Ragionare come Messi

“Bisogna poter assorbire le novità – sostiene Spina Basile –. Spesso quello che vediamo è un progetto di grande portata che però non arriva mai alla fine. Così calano gli interessi, viene meno l’attenzione e il progetto fallisce. Consiglierei, dove è possibile, di procedere per step magari un po’ misurati”.

Spina Basile fa un paragone calcistico, equipara un progetto alla strategia che usa il fuoriclasse argentino Lionel Messi: ha una velocità in esecuzione nelle gambe fortissima. Tuttavia, analizzando nel dettaglio il suo movimento si è notato che, quando corre e punta l’avversario, la sua azione veloce si ferma una frazione di secondo e lui rielabora la strategia migliore. Poi riparte e va in gol. “Lo stesso andrebbe fatto con i progetti – afferma Spina Basile –. Ci dovrebbero essere dei momenti di riflessione per poter valutare se il tragitto intrapreso sia la strada giusta per migliorare l’efficienza operativa o se va in qualche maniera rivista. E in questo un grande aiuto può arrivare dagli advanced analytics”.
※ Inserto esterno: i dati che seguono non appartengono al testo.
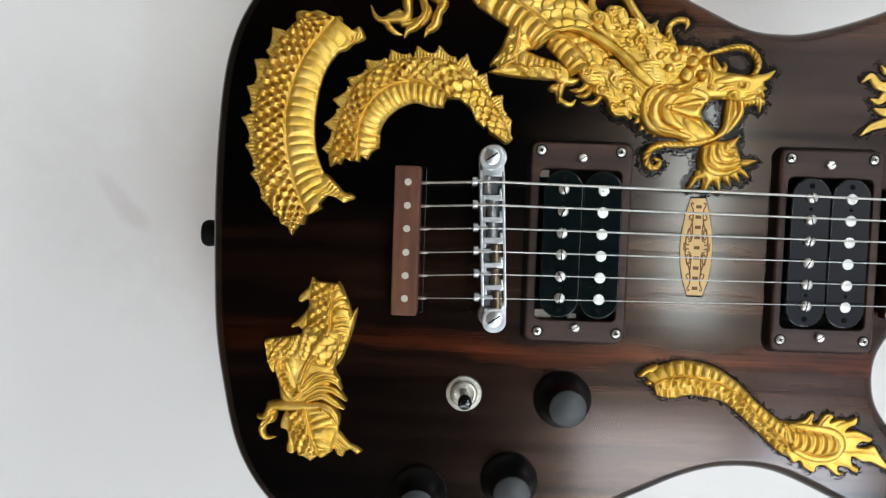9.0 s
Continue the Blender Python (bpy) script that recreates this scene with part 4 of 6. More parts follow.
# arm and claw
haunch.mass([(-99.5, -79.1), (-91.8, -77.7), (-80.6, -78.0), (-71.3, -79.1), (-74.2, -81.4), (-83.8, -82.9), (-93.4, -83.2), (-96.0, -82.9), (-99.2, -86.9), (-103.4, -87.7), (-105.2, -85.2), (-102.4, -85.3), (-100.8, -82.0)], 4.6, 2.4)
haunch.ridge([(-96.9, -83.2), (-97.6, -86.8), (-100.8, -88.9), (-102.4, -92.6), (-100.5, -96.2), (-95.7, -95.9)], [1.6, 1.9, 1.6, 1.5, 1.0, 0.15], 2.4, 0.9, 40)
haunch.cut([(-99.2, -87.9), (-101.1, -88.9), (-102.3, -90.6)], 0.5, 0.8)
haunch.dome((-97.9, -85.6), 2.0, 2.0, 1.0)
carving("carved_dragon_claw", haunch, "gilded dragon haunch with hooked claw")

# tail with a flame
tail_relief = Relief(66, 196, -110, -50)
tail_relief.ribbon([(79.5, -69.3), (86.3, -70.4), (94.9, -68.6), (108.3, -70.7), (117.2, -76.4), (126.2, -84.4), (135.2, -92.4), (140.9, -95.8)], [(76.7, -63.3), (83.8, -60.8), (95, -60), (108.4, -63.1), (117.3, -69), (126.3, -77.7), (135.3, -85.5), (142.5, -91.7)], [(72.3, -59.6), (80.6, -55.6), (90.6, -53.0), (104, -55.2), (115.2, -61.6), (124.1, -69.6), (131.3, -75.7), (140.3, -82.1)],
                   3.4, 3.5, 3.7, 2, 1.2, 1.3, 0.45, 1, 0.1, 0.0, 1.0)
tail_relief.mass([(71.2, -58.8), (70.3, -61.1), (73.0, -61.2), (75.3, -59.4), (78.1, -59.0), (79.3, -54.9), (74.7, -56.1)], 2.8, 1.6)
tail_relief.mass([(73.9, -64.0), (76.8, -65.5), (82.6, -68.5), (86.0, -69.0), (89.5, -66.8), (93.0, -65.0), (82.7, -61.5), (76.9, -61.3)], 2.2, 1.4)
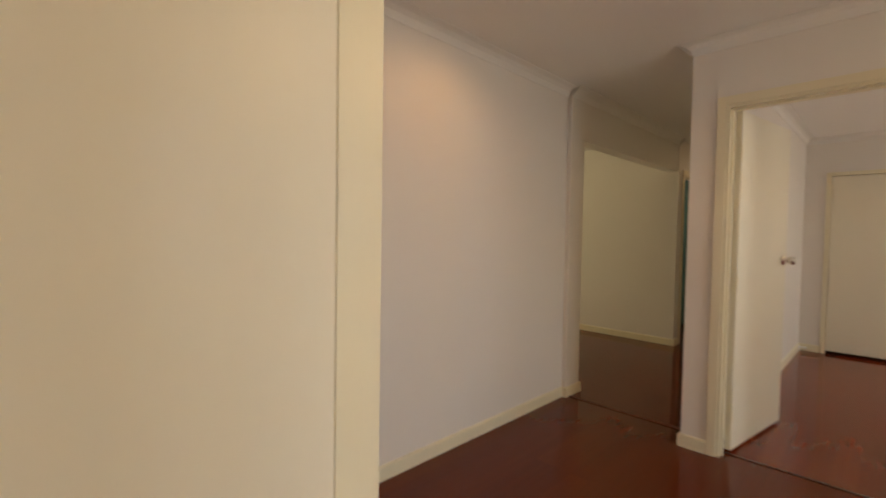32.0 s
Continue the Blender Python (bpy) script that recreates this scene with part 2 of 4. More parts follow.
def floor_mat(name, k, vary, gloss):
    """Polished red hardwood: each board its own tone, long grain, soft gloss; k darkens or brightens the whole colour,
    vary sets board from board.
    """
    m = bpy.data.materials.new(name)
    m.use_nodes = True
    n, l = m.node_tree.nodes, m.node_tree.links
    b = n["Principled BSDF"]
    info, geo, tc = n.new("ShaderNodeObjectInfo"), n.new("ShaderNodeNewGeometry"), n.new("ShaderNodeTexCoord")
    add = n.new("ShaderNodeMath")
    l.new(info.outputs["Random"], add.inputs[0])
    l.new(geo.outputs["Random Per Island"], add.inputs[1])
    fr = n.new("ShaderNodeMath")
    fr.operation = "FRACT"
    l.new(add.outputs[0], fr.inputs[0])
    comb = n.new("ShaderNodeVectorMath")
    l.new(tc.outputs["Object"], comb.inputs[0])
    off = n.new("ShaderNodeCombineXYZ")
    sc = n.new("ShaderNodeMath")
    sc.operation = "MULTIPLY"
    l.new(fr.outputs[0], sc.inputs[0])
    sc.inputs[1].default_value = 37
    l.new(sc.outputs[0], off.inputs[2])
    l.new(off.outputs[0], comb.inputs[1])
    mp = n.new("ShaderNodeMapping")
    mp.inputs["Scale"].default_value = (.4, 26, 1)
    l.new(comb.outputs[0], mp.inputs[0])
    grain = n.new("ShaderNodeTexNoise")
    grain.inputs["Scale"].default_value, grain.inputs["Detail"].default_value, grain.inputs["Distortion"].default_value = 2.2, 6, .6
    l.new(mp.outputs[0], grain.inputs[0])
    tone = n.new("ShaderNodeValToRGB")
    tone.color_ramp.elements[0].color, tone.color_ramp.elements[1].color = (.10 * k, .0105 * k, .003 * k, 1), (.27 * k, .050 * k, .009 * k, 1)
    e = tone.color_ramp.elements.new(.55)
    e.color = (.175 * k, .023 * k, .0045 * k, 1)
    mix = n.new("ShaderNodeMath")
    mix.operation = "MULTIPLY_ADD"
    l.new(grain.outputs[0], mix.inputs[0])
    mix.inputs[1].default_value = .27
    half = n.new("ShaderNodeMath")
    half.operation = "MULTIPLY_ADD"
    l.new(fr.outputs[0], half.inputs[0])
    half.inputs[1].default_value, half.inputs[2].default_value = vary, .35 - vary / 2
    l.new(half.outputs[0], mix.inputs[2])
    l.new(mix.outputs[0], tone.inputs[0])
    l.new(tone.outputs[0], b.inputs["Base Color"])
    b.inputs["Specular IOR Level"].default_value = gloss
    wear = n.new("ShaderNodeTexNoise")
    wear.inputs["Scale"].default_value, wear.inputs["Detail"].default_value = 1.7, 5
    l.new(geo.outputs["Position"], wear.inputs[0])
    rr = n.new("ShaderNodeMapRange")
    rr.inputs[1].default_value, rr.inputs[2].default_value, rr.inputs[3].default_value, rr.inputs[4].default_value = .3, .7, .07, .11
    l.new(wear.outputs[0], rr.inputs[0])
    l.new(rr.outputs[0], b.inputs["Roughness"])
    return m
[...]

La valutazione del rischio

Questo modo di procedere nasconde però un fattore importante, la valutazione del rischio di progetto. “Una vera e propria analisi del rischio l’ho vista fare poche volte –conclude Spina Basile –, mentre quando si inizia un nuovo progetto è auspicabile che venga fatta. Dove non è possibile è utile creare dei momenti di controllo della fase di avanzamento per avere la certezza di raggiungere obiettivi facilmente misurabili e di avere sempre un on boarding di tutti i vari attori, per contenere un’eventuale emorragia dei costi”.